LAME has always been tuned for 44Khz, not for 48Khz. Also, in this case, given the increase of sampling rate and being a live performance which is not necessarily post-processed in studio, I would expect that the bandwidth in there is full of noise, which LAME has to try to store in some way.

Title: Re: Greatest hits differences with original albums
Post by: zordaz on 2019-11-12 12:47:06
Yes, this has to do with bit depth.
Since we are talking about MP3, LAME, and VBR, could you explain why do you think that bit depth has any relation with the higher bitrate?
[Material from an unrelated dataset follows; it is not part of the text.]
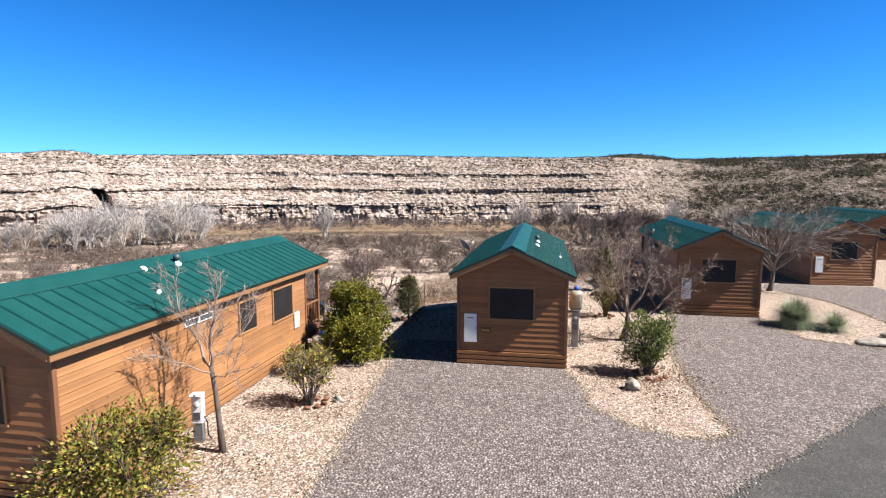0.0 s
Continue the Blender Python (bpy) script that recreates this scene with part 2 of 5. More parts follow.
# ---- mesh helpers ----
class Build:
    """Collects vertices and faces for one mesh."""

    def __init__(self):
        self.v, self.f = [], []

    def box(self, x0, y0, z0, x1, y1, z1):
        n = len(self.v)
        self.v += [(x, y, z) for z in (z0, z1) for y in (y0, y1) for x in (x0, x1)]
        self.f += [tuple(n + i for i in q) for q in ((0, 2, 3, 1), (4, 5, 7, 6), (0, 1, 5, 4), (2, 6, 7, 3), (0, 4, 6, 2), (1, 3, 7, 5))]
        return self

    def prism(self, profile, a, b, axis):
        """A profile of 2D points carried from a to b along an axis; 'x': points are (y, z), 'y': (x, z), 'z': (x, y)."""
        n, k = len(self.v), len(profile)
        for s in (a, b):
            for p, q in profile:
                self.v.append({"x": (s, p, q), "y": (p, s, q), "z": (p, q, s)}[axis])
        self.f += [(n + i, n + (i + 1) % k, n + k + (i + 1) % k, n + k + i) for i in range(k)]
        self.f += [tuple(n + i for i in range(k))[::-1], tuple(n + k + i for i in range(k))]
        return self

    def tube(self, pts, radii, sides=3, cap=True):
        base = len(self.v)
        pts = [Vector(p) for p in pts]
        for i, (p, r) in enumerate(zip(pts, radii)):
            d = (pts[min(i + 1, len(pts) - 1)] - pts[max(i - 1, 0)]).normalized()
            u = d.orthogonal().normalized()
            w = d.cross(u)
            if r <= 1e-5 and i == len(pts) - 1:
                self.v.append(tuple(p))
            else:
                for s in range(sides):
                    a = 2 * math.pi * s / sides
                    self.v.append(tuple(p + (u * math.cos(a) + w * math.sin(a)) * r))
        tip = radii[-1] <= 1e-5
        rings = len(pts) - (1 if tip else 0)
        for i in range(rings - 1):
            for s in range(sides):
                a, b_ = base + i * sides + s, base + i * sides + (s + 1) % sides
                self.f.append((a, b_, b_ + sides, a + sides))
        last = base + (rings - 1) * sides
        if tip:
            for s in range(sides):
                self.f.append((last + s, last + (s + 1) % sides, base + rings * sides))
        elif cap and sides > 2:
            self.f.append(tuple(last + s for s in range(sides)))
            self.f.append(tuple(base + s for s in range(sides))[::-1])
        return self

    def lathe(self, profile, center=(0, 0, 0), sides=24):
        """Profile of (radius, z) turned round the z axis."""
        n, k = len(self.v), len(profile)
        cx, cy, cz = center
        for r, z in profile:
            for s in range(sides):
                a = 2 * math.pi * s / sides
                self.v.append((cx + r * math.cos(a), cy + r * math.sin(a), cz + z))
        for i in range(k - 1):
            for s in range(sides):
                t = (s + 1) % sides
                self.f.append((n + i * sides + s, n + i * sides + t, n + (i + 1) * sides + t, n + (i + 1) * sides + s))
        return self

    def leaf(self, p, d, size, width, rng):
        """A small folded blade at p along d."""
        d = Vector(d).normalized()
        side = d.cross(Vector((rng.uniform(-1, 1), rng.uniform(-1, 1), rng.uniform(-1, 1))))
        side = side.normalized() if side.length > 1e-4 else d.orthogonal().normalized()
        p = Vector(p)
        n = len(self.v)
        mid = p + d * size * 0.5
        self.v += [tuple(p), tuple(mid + side * width), tuple(p + d * size), tuple(mid - side * width)]
        self.f.append((n, n + 1, n + 2, n + 3))

    def moved(self, m):
        self.v = [tuple(m @ Vector(p)) for p in self.v]
        return self

    def mesh(self, name, material, smooth=False):
        me = bpy.data.meshes.new(name)
        me.from_pydata(self.v, [], self.f)
        me.materials.append(material)
        if smooth:
            me.polygons.foreach_set("use_smooth", [True] * len(me.polygons))
        me.update()
        return me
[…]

You are right; I mixed up sampling rate with bit depth in my previous post.
Title: Re: Greatest hits differences with original albums
Post by: greynol on 2019-11-12 15:07:37
Somewhere I remember reading that DVDs have 24bit depth and CDs are 16 and this was the reason.
Don’t believe everything you read.

In terms of subjective opinions, they aren’t exactly welcome on this forum.  Yours would be such a case.
https://hydrogenaud.io/index.php?topic=3974
See rule #8.

Testing this hypothesis is straight forward: you take a 24-bit file, convert it to 16-bit with triangular shaped dither, pad back to 24 bits and then compare them using a proper double-blind protocol. 
Title: Re: Greatest hits differences with original albums
Post by: For Serious on 2020-01-16 17:46:26
I have found that more than half of the Greatest Hits CDs I own, are the same recording as the original album but have been turned up to a level of having clipping added to the tracks.
You can check for clipping in a wav editor for yourself, if you think there are substantial reasons to worry about size and bit rate differences in songs.